On September 20, 2012 ,the Gujarat High Court
dismissed Solanki’s petition. Solanki and the Gujarat
government had made out that in the parliamentary system ,the council of
ministers is the real executive, not the Governor who” had acted contrary to
the aid and advice of the council of ministers”. Rejecting this plea Justice
Rajesh Shukla ruled that the power exercised by the Governor was not alien to
her. In a stinging indictment of the Modi government which was, in a matter of
saying, abetting corruption, the judge ruled: "If, in cases where prima facie
case is clearly made out, sanction to prosecute high functionaries is refused or
withheld , democracy itself will be at stake. It will lead to a situation where
people in power may break the law with impunity, safe in the knowledge they
will not be prosecuted as the requisite sanction will not be granted”.
.And though the court had asked the governor to decide on
the minister’s prosecution, the cabinet did not sanction it until
the petitioner moved court against the government including the chief
minister for contempt of court proceedings . It was only in July when the court
ordered the government to send the report of it’s cabinet meeting with regard
to prosecuting Solanki to the governor’s office ,that Modi was forced to act.

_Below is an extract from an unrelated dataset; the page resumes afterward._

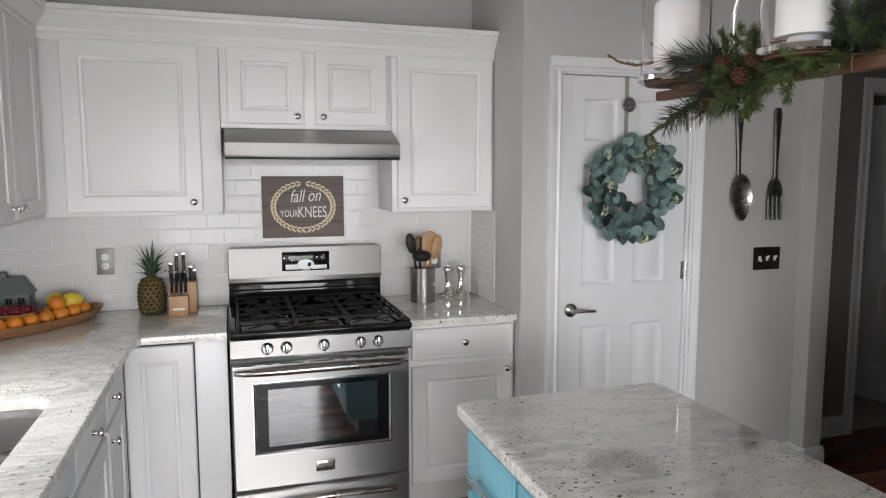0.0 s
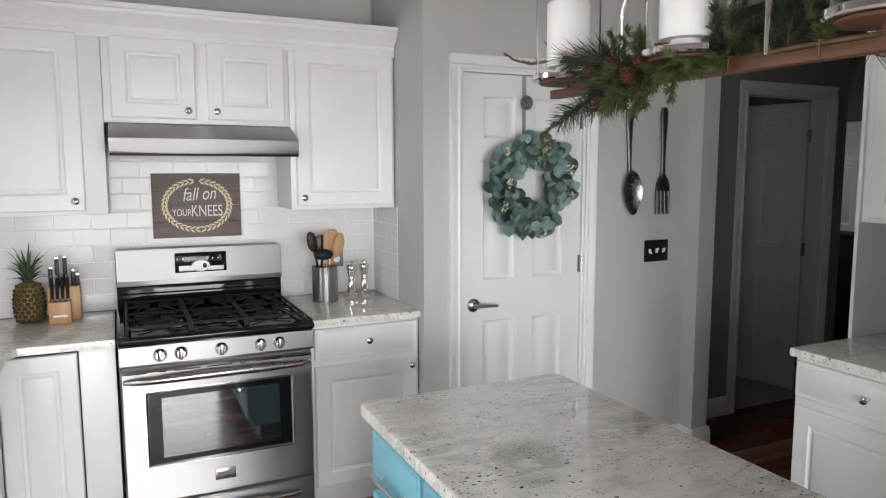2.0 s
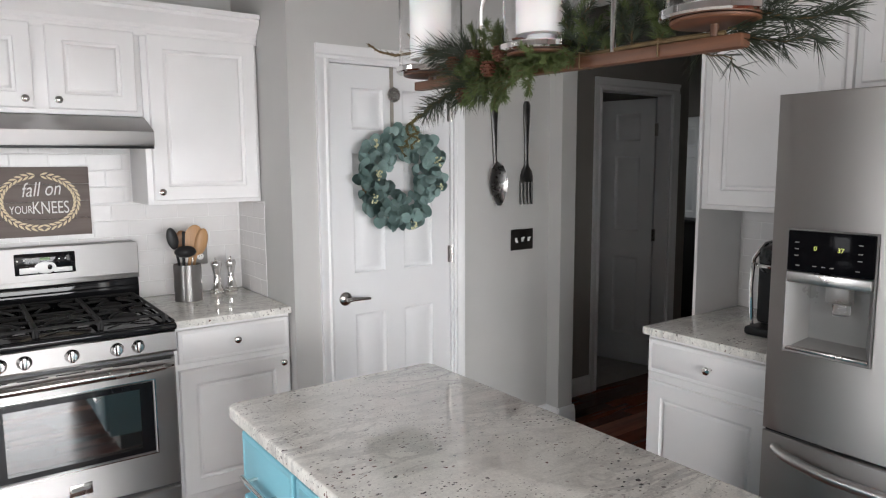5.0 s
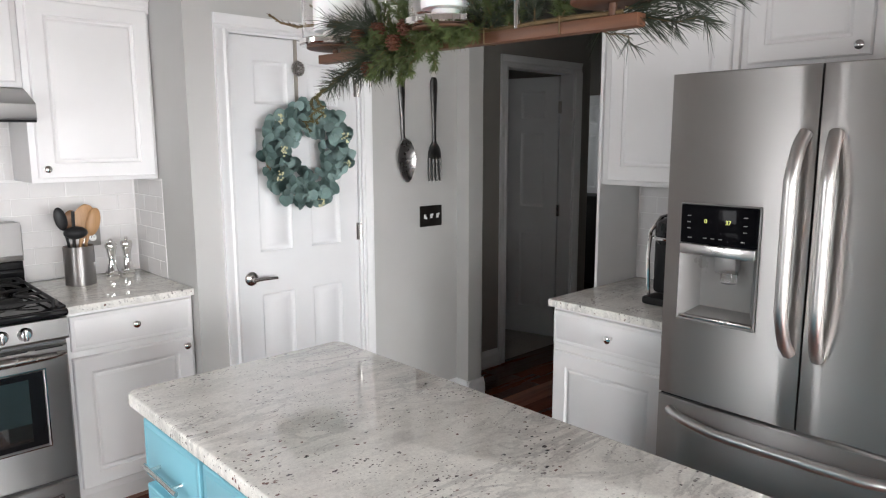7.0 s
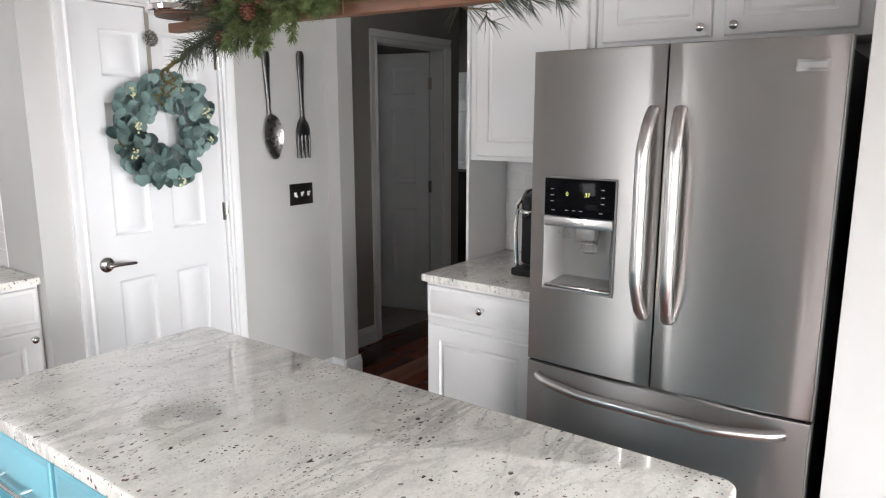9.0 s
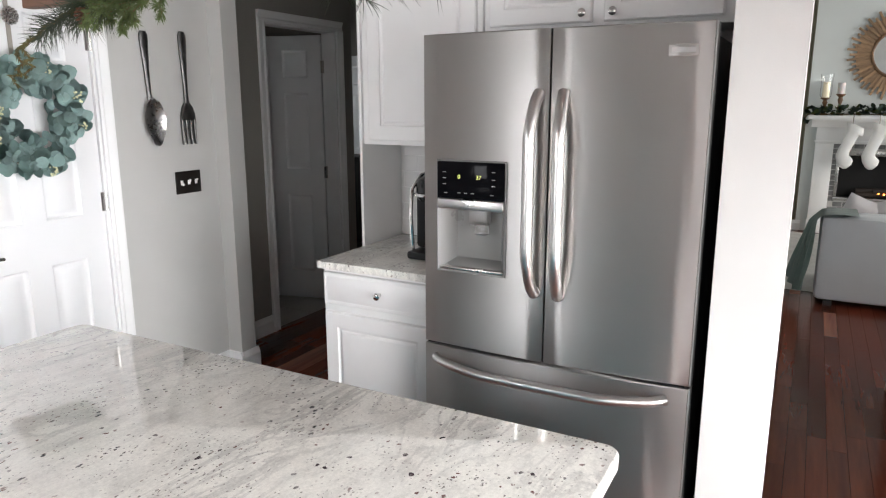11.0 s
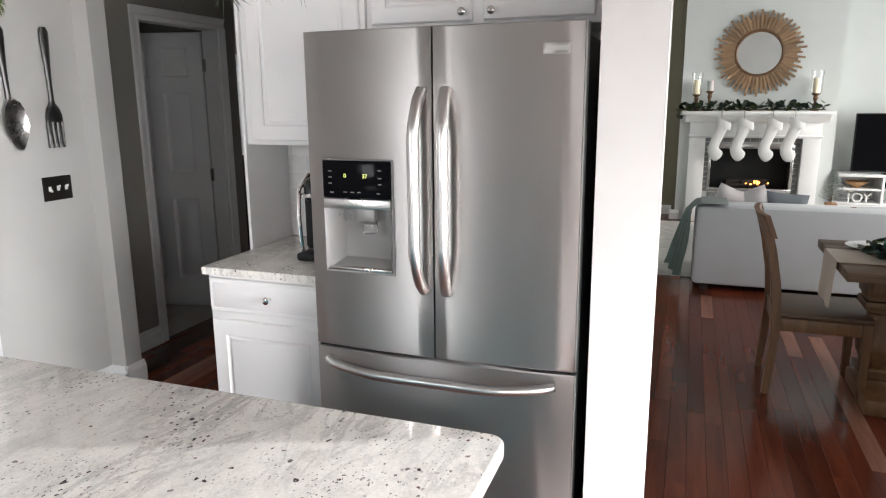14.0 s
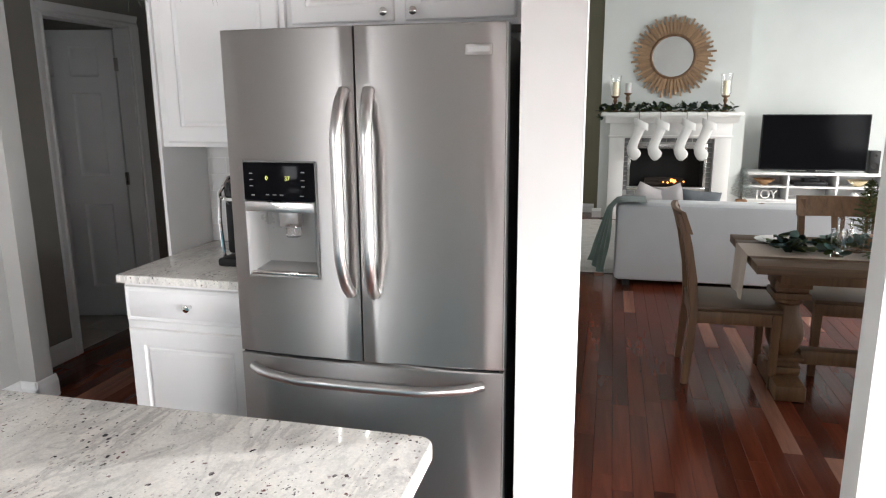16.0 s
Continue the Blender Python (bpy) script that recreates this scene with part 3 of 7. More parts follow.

Subsequently , the enquiry was handed over to the police which
dilly-dallied and then to the Anti-corruption bureau (ACB) which had
submitted it’s report to the special ACB court in June 2014.

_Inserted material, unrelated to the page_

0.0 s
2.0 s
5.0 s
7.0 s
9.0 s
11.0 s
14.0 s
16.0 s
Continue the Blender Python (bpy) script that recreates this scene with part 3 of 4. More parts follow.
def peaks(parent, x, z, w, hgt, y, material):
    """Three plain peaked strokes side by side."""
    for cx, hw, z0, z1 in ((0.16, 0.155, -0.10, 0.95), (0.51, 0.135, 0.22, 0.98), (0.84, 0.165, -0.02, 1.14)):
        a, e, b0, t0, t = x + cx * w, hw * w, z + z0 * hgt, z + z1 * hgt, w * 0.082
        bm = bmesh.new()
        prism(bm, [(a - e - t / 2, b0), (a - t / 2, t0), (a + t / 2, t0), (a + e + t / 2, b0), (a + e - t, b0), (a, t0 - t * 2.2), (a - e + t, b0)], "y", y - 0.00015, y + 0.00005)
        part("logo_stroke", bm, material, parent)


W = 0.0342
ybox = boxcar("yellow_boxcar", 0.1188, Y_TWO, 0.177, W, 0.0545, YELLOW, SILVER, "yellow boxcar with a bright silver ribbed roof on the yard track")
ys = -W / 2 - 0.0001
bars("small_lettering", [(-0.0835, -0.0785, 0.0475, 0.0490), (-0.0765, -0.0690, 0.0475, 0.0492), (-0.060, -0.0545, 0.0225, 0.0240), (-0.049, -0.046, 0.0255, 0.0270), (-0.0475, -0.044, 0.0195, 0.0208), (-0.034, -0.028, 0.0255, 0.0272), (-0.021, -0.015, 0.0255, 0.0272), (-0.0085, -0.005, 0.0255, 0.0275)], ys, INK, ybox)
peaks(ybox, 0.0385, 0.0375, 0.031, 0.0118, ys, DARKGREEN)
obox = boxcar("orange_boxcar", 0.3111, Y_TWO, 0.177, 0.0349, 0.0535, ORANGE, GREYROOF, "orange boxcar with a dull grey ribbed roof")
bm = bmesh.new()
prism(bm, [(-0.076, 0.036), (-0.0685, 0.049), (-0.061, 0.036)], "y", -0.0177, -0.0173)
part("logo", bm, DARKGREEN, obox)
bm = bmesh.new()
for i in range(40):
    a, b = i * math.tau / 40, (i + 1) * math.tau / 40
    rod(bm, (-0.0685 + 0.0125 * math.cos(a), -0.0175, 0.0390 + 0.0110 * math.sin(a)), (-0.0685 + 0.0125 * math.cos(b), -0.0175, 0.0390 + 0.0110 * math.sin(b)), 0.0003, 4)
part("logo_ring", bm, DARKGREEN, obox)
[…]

The second case is that of Babubhai Bokharia, water
resources minister in the Modi government .In June 2013 he was sentenced to
three years imprisonment in the Rs 54 crore illegal limestone mining scam of
2006 along with two others. Police had arrested Bokharia from the Porbandar
airport in 2007 as he had left the country after the complaint against
him and was declared an absconder. The High Court had later released him
on bail.In 2012 he had contested the elections on a BJP ticket after defeating
Congress leader Arjun Modvadia and was made cabinet minister by Modi. He
continued to remain a minister in the Modi cabinet even after his conviction
and sentence and does so to this day .The conviction was subsequently
overturned in November 2014.
This is besides the well known case of minister of
state for Home Amit Shah who quit the government after the CBI booked him in
connection with the Sohrabuddin Sheikh fake encounter case and spent an
extended period in prison .Out on bail, Shah, a close confidante of Modi today
presides over the destiny of the ruling party in the country while another Modi
minister Mayaben Kodnani who quit the cabinet following her arrest in the
Naroda Patiya communal killings of 2002 stands sentenced to life
imprisonment.
It is this backdrop that explains the continued silence of
the Prime Minister and is also indicative of the future line of action. Chief Minister Modi often railed against the CBI as the ‘Congress bureau of
investigations’, but as Prime Minister has no compunctions about putting it
to use as his own handmaiden. The sequence of Central investigation events
over the last one year bear this out. And now the Vyapam scam investigations
have also gone to the very same pliable CBI.
A point to ponder
however, is how come that only known Modi opponents within the BJP-
Sushma , Shivraj and Scindia- and those capable of emerging as challengers find
themselves in the eye of the storm. But
more about it some other time. For the moment suffices to say that those who
have studied the past closely, have a fair idea of the unfolding future for
mental signatures always follow a familiar pattern.